The E46 uses a single water valve and heater core to provide
passenger compartment heat. The water valve is electrically pulsed
to control the flow of coolant through the heater core.

Temperature regulation is based on the following inputs:

-Temperature control switch setting
-Interior temperature sensor signal
-Ambient temperature signal
-Heater core temperature sensor signal
-Evaporator temperature signal
-Solar sensor input (if applicable)

Hissing expansion valve in the firewall does often indicate low charge.

Although the charge may be low, I stand by my previous statement that it needs a new heater valve. I've replaced probably a hundred of those over the years on E46/E38/E39 due to the same symptoms you're experiencing.
 
Originally Posted By: Seventh

The E46 uses a single water valve and heater core to provide
passenger compartment heat. The water valve is electrically pulsed
to control the flow of coolant through the heater core.

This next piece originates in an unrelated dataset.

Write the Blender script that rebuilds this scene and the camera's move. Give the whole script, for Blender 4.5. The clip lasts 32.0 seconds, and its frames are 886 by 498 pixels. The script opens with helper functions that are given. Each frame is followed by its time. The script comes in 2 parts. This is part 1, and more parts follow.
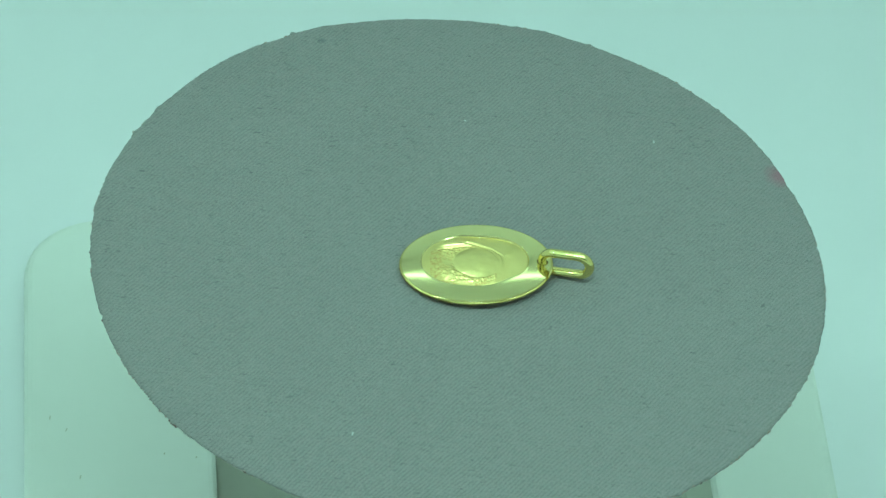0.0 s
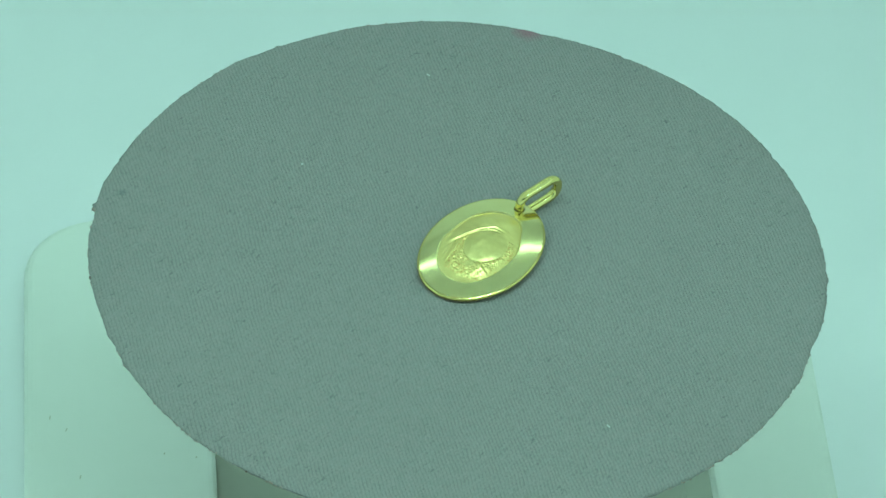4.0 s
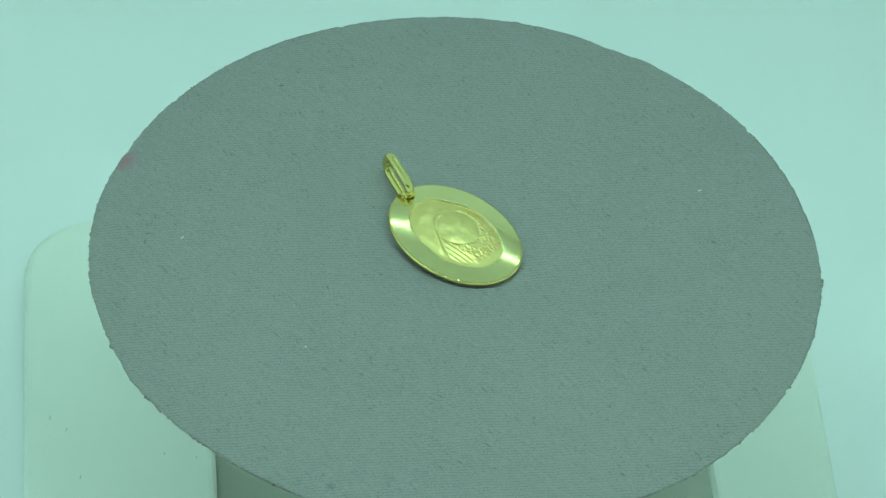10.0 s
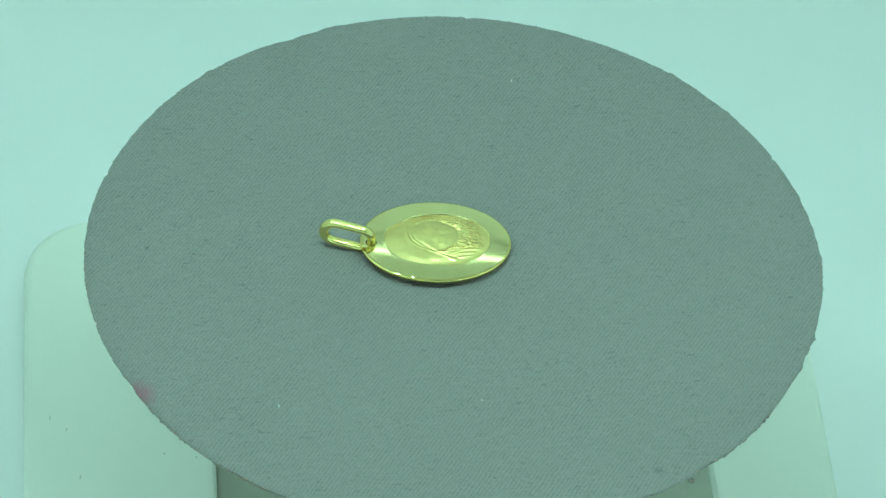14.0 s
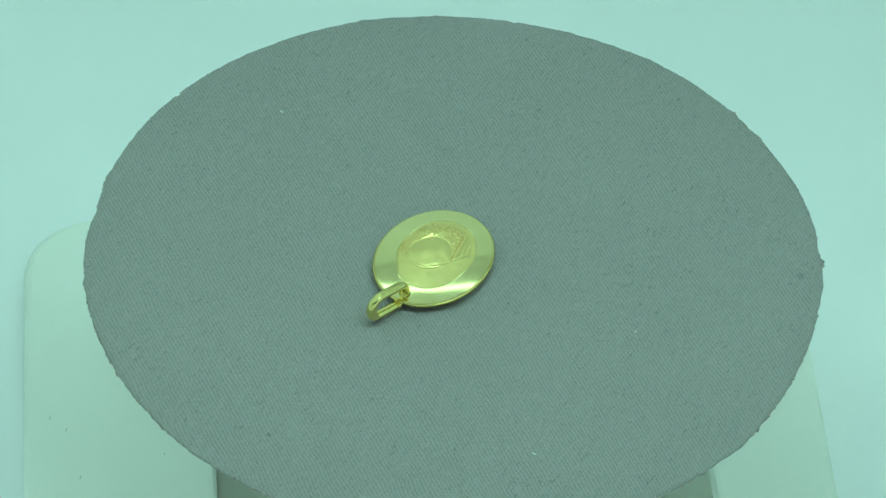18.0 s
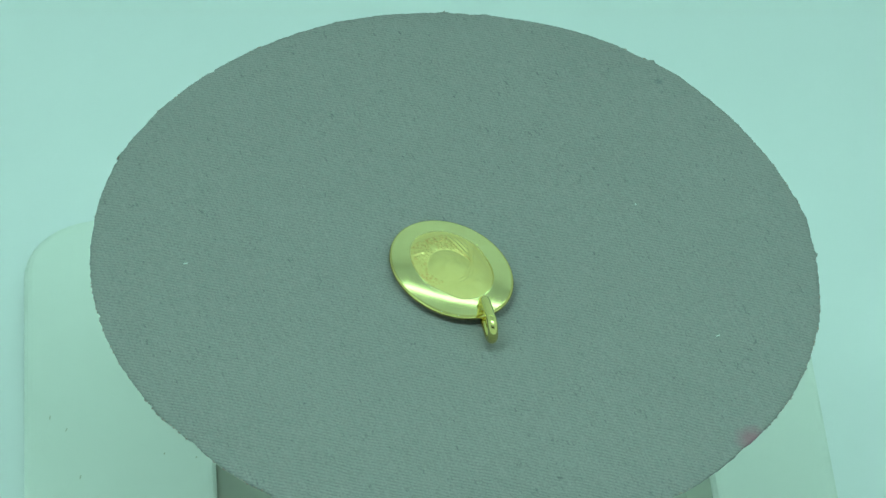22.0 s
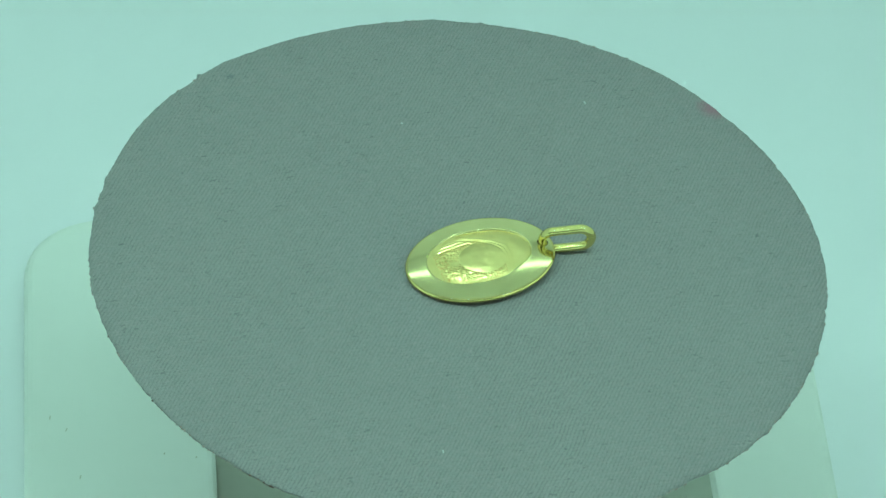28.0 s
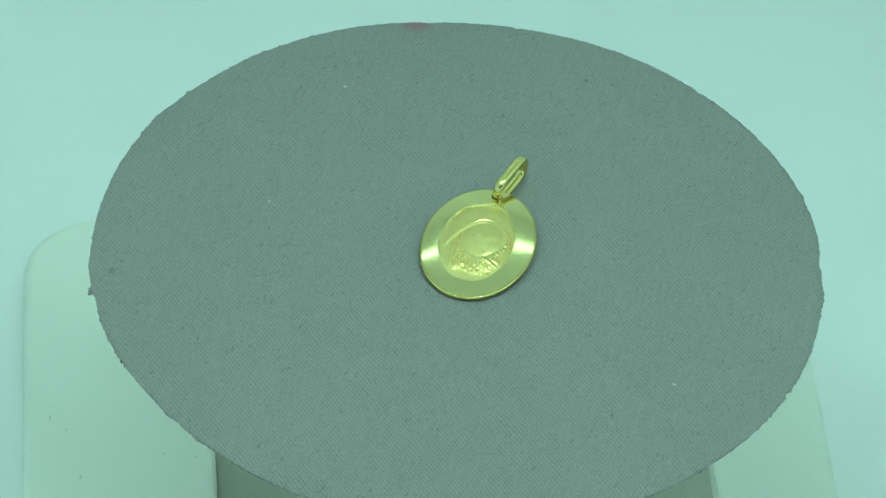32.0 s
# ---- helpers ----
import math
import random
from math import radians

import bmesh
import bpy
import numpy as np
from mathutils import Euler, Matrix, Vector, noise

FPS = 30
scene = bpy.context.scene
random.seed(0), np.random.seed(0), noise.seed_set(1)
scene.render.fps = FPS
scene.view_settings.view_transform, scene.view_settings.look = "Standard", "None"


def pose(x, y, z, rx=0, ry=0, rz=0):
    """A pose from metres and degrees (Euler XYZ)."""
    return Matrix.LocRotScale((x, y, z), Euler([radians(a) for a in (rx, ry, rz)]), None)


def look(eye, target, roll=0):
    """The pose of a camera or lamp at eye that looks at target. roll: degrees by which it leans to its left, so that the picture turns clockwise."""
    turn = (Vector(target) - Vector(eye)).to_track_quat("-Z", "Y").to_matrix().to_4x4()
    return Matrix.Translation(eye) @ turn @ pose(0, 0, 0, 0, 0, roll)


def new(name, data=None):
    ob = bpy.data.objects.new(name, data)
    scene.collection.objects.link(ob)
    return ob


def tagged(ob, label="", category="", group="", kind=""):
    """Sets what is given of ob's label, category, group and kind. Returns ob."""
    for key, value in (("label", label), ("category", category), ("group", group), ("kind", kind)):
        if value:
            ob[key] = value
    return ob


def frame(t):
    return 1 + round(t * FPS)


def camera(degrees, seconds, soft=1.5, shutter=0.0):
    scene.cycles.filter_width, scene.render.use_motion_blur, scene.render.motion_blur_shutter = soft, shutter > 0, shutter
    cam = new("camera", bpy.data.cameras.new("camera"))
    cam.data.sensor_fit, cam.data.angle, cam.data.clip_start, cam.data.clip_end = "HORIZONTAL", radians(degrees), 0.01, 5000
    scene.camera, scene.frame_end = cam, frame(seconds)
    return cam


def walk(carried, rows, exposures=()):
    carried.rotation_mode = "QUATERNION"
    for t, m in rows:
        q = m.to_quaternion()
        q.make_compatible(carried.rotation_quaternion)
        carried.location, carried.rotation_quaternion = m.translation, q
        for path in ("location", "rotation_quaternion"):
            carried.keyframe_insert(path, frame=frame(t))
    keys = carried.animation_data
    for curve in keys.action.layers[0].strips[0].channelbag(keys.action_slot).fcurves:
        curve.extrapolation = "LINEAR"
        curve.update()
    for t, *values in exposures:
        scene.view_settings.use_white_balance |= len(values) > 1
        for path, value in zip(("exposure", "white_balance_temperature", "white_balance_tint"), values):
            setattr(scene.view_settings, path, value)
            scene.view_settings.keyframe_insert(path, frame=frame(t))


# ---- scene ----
# ---- camera: it stands still, a long lens looking down through the open front of a light tent ----
SECONDS = 32.0
MM = 0.001
cam = camera(12.0954, SECONDS, soft=1.5)
EYE, AIM = (0.0, -0.371726, 0.358279), (-0.001765, 0.000512, 0.000536)
STILL = look(EYE, AIM, 4.386)
walk(cam, [(0.0, STILL), (SECONDS, STILL)], exposures=[(0.0, 0.0), (11.0, 0.0), (12.0, 0.04), (13.0, 0.07), (14.0, 0.09), (16.5, 0.10), (17.0, 0.10), (18.0, 0.04), (19.0, 0.0), (SECONDS, 0.0)])

# ---- light: a dim room outside, two strips of small lamps under the tent's ceiling ----
LAMP_TINT = (0.530, 1.0, 0.880)
LAMP_POWER = 430.0
BAR_POWER = 3.1
world = bpy.data.worlds.new("dim_room")
scene.world = world
world.use_nodes = True
world.node_tree.nodes["Background"].inputs["Color"].default_value = (0.30, 0.42, 0.36, 1)
world.node_tree.nodes["Background"].inputs["Strength"].default_value = 0.3


# ---- materials ----
class Shader:
    """A principled material and short ways to add nodes to it."""

    def __init__(self, name, colour, rough=0.5, metal=0.0):
        self.mat = bpy.data.materials.new(name)
        self.mat.use_nodes = True
        self.tree = self.mat.node_tree
        self.bsdf = self.tree.nodes["Principled BSDF"]
        self.bsdf.inputs["Base Color"].default_value = (*colour, 1)
        self.bsdf.inputs["Roughness"].default_value = rough
        self.bsdf.inputs["Metallic"].default_value = metal
        self.coords = self.tree.nodes.new("ShaderNodeTexCoord").outputs["Object"]

    def put(self, socket, value):
        if isinstance(value, bpy.types.NodeSocket):
            self.tree.links.new(value, socket)
        else:
            socket.default_value = value

    def math(self, kind, a, b=0.0, c=0.0):
        n = self.tree.nodes.new("ShaderNodeMath")
        n.operation = kind
        for i, v in enumerate((a, b, c)):
            self.put(n.inputs[i], v)
        return n.outputs[0]

    def noise(self, scale, detail=3.0, rough=0.55, where=None):
        n = self.tree.nodes.new("ShaderNodeTexNoise")
        self.put(n.inputs["Vector"], where or self.coords)
        n.inputs["Scale"].default_value = scale
        n.inputs["Detail"].default_value = detail
        n.inputs["Roughness"].default_value = rough
        return n.outputs["Fac"]

    def stretched(self, turn, scale):
        n = self.tree.nodes.new("ShaderNodeMapping")
        self.put(n.inputs["Vector"], self.coords)
        n.inputs["Rotation"].default_value = (0, 0, radians(turn))
        n.inputs["Scale"].default_value = scale
        return n.outputs[0]

    def split(self, vector):
        n = self.tree.nodes.new("ShaderNodeSeparateXYZ")
        self.put(n.inputs[0], vector)
        return n.outputs

    def span(self, value, a, b, c=0.0, d=1.0):
        n = self.tree.nodes.new("ShaderNodeMapRange")
        for i, v in enumerate((value, a, b, c, d)):
            self.put(n.inputs[i], v)
        return n.outputs[0]

    def blend(self, fac, a, b, kind="MIX"):
        n = self.tree.nodes.new("ShaderNodeMix")
        n.data_type, n.blend_type = "RGBA", kind
        self.put(n.inputs[0], fac)
        for i, v in ((6, a), (7, b)):
            self.put(n.inputs[i], v if isinstance(v, bpy.types.NodeSocket) else (*v, 1))
        return n.outputs[2]

    def spot(self, x, y, radius, edge):
        """1 in a round mark at x, y, falling to 0 over its edge, with an uneven outline."""
        px, py, _ = self.split(self.coords)
        dx, dy = self.math("SUBTRACT", px, x), self.math("SUBTRACT", py, y)
        d = self.math("SQRT", self.math("ADD", self.math("MULTIPLY", dx, dx), self.math("MULTIPLY", dy, dy)))
        d = self.math("ADD", d, self.math("MULTIPLY", self.math("SUBTRACT", self.noise(900), 0.5), radius * 0.9))
        return self.span(d, radius + edge, radius - edge)

    def bump(self, height, strength, distance):
        n = self.tree.nodes.new("ShaderNodeBump")
        n.inputs["Strength"].default_value = strength
        n.inputs["Distance"].default_value = distance
        self.put(n.inputs["Height"], height)
        self.put(self.bsdf.inputs["Normal"], n.outputs[0])

    def colour(self, value):
        self.put(self.bsdf.inputs["Base Color"], value)

    def rough(self, value):
        self.put(self.bsdf.inputs["Roughness"], value)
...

Temperature regulation is based on the following inputs:

-Temperature control switch setting
-Interior temperature sensor signal
-Ambient temperature signal
-Heater core temperature sensor signal
-Evaporator temperature signal
-Solar sensor input (if applicable)

Hissing expansion valve in the firewall does often indicate low charge.

Although the charge may be low, I stand by my previous statement that it needs a new heater valve. I've replaced probably a hundred of those over the years on E46/E38/E39 due to the same symptoms you're experiencing.


I guess that confirms my observations. I've ordered a new heater control valve and will double check the refrig. charge with my friend.
 
Update:

Shop says they recovered .56lbs of refrigerant out of system which is supposed to hold 1.6lbs. They pulled vacuum and did not find vacuum loss so they added uv dye and fully charged the system and come back if it blows warm again. A/C blows ice cold and customer and I are very happy (even for an automatic BMWs are fun to drive!)

In my original post I said the first shop checked A/C pressure. I'm guessing it's not an accurate way to determine A/C performance or the amount of refrigerant in the system.
 
Last edited:
Originally Posted By: Kibitoshin
Update:
In my original post I said the first shop checked A/C pressure. I'm guessing it's not an accurate way to determine A/C performance or the amount of refrigerant in the system.


It is an accurate way to diagnose if you know what you are doing.